All of the material should be reproduced exactly, with pictures left out.

● DATASET EXTRACT
○ ○ ○ ○ ○ ○ ○
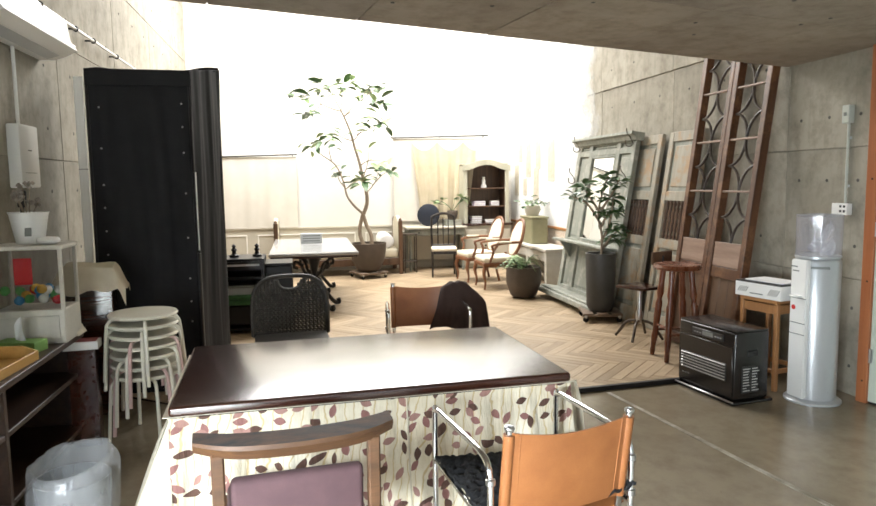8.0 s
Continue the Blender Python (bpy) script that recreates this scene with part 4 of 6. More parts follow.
def rubber_tree():
    x, y = hall(7.28, 2.9).xy
    dolly(x, y, 0.5, 12)
    t = pot("rubber_tree", "tall rubber tree in a big brown pot on a dolly", x, y, WOOD + 0.1, [(0.14, 0.0), (0.2, 0.04), (0.275, 0.2), (0.3, 0.36), (0.305, 0.48)], M["pot_brown"])
    part("pebbles", lathe(bmesh.new(), [(0.25, 0.43), (0.12, 0.455), (0.01, 0.46)], 24), M["bark"], t)
    rnd = random.Random(11)
    # to the picture's right is +r, along the far wall towards the concrete wall
    r = -V

    def at(a, z, off=0.0):
        p = r * a + U * off
        return (p.x, p.y, z - WOOD - 0.1)

    limbs = [([at(-0.03, 0.5), at(-0.12, 0.72, 0.03), at(-0.12, 0.9, 0.02), at(-0.07, 1.1)], 0.034, 0.03),
             ([at(0.05, 0.5), at(0.06, 0.72, -0.03), at(-0.02, 0.92), at(-0.07, 1.1)], 0.034, 0.03),
             ([at(-0.07, 1.08), at(0.0, 1.27), at(-0.01, 1.5), at(-0.06, 1.7), at(-0.11, 1.95), at(-0.18, 2.2), at(-0.23, 2.4), at(-0.3, 2.6), at(-0.38, 2.78)], 0.034, 0.014),
             ([at(-0.07, 1.1), at(-0.22, 1.24, -0.05), at(-0.33, 1.4, -0.08), at(-0.38, 1.63, -0.05), at(-0.48, 1.88, 0.0), at(-0.6, 2.0, 0.05)], 0.022, 0.01)]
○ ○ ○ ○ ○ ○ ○
● RESULT OF THIS TASK
8.0 s
Continue the Blender Python (bpy) script that recreates this scene with part 4 of 6. More parts follow.
def rubber_tree():
    x, y = hall(7.28, 2.9).xy
    dolly(x, y, 0.5, 12)
    t = pot("rubber_tree", "tall rubber tree in a big brown pot on a dolly", x, y, WOOD + 0.1, [(0.14, 0.0), (0.2, 0.04), (0.275, 0.2), (0.3, 0.36), (0.305, 0.48)], M["pot_brown"])
    part("pebbles", lathe(bmesh.new(), [(0.25, 0.43), (0.12, 0.455), (0.01, 0.46)], 24), M["bark"], t)
    rnd = random.Random(11)
    # to the picture's right is +r, along the far wall towards the concrete wall
    r = -V

    def at(a, z, off=0.0):
        p = r * a + U * off
        return (p.x, p.y, z - WOOD - 0.1)

    limbs = [([at(-0.03, 0.5), at(-0.12, 0.72, 0.03), at(-0.12, 0.9, 0.02), at(-0.07, 1.1)], 0.034, 0.03),
             ([at(0.05, 0.5), at(0.06, 0.72, -0.03), at(-0.02, 0.92), at(-0.07, 1.1)], 0.034, 0.03),
             ([at(-0.07, 1.08), at(0.0, 1.27), at(-0.01, 1.5), at(-0.06, 1.7), at(-0.11, 1.95), at(-0.18, 2.2), at(-0.23, 2.4), at(-0.3, 2.6), at(-0.38, 2.78)], 0.034, 0.014),
             ([at(-0.07, 1.1), at(-0.22, 1.24, -0.05), at(-0.33, 1.4, -0.08), at(-0.38, 1.63, -0.05), at(-0.48, 1.88, 0.0), at(-0.6, 2.0, 0.05)], 0.022, 0.01)]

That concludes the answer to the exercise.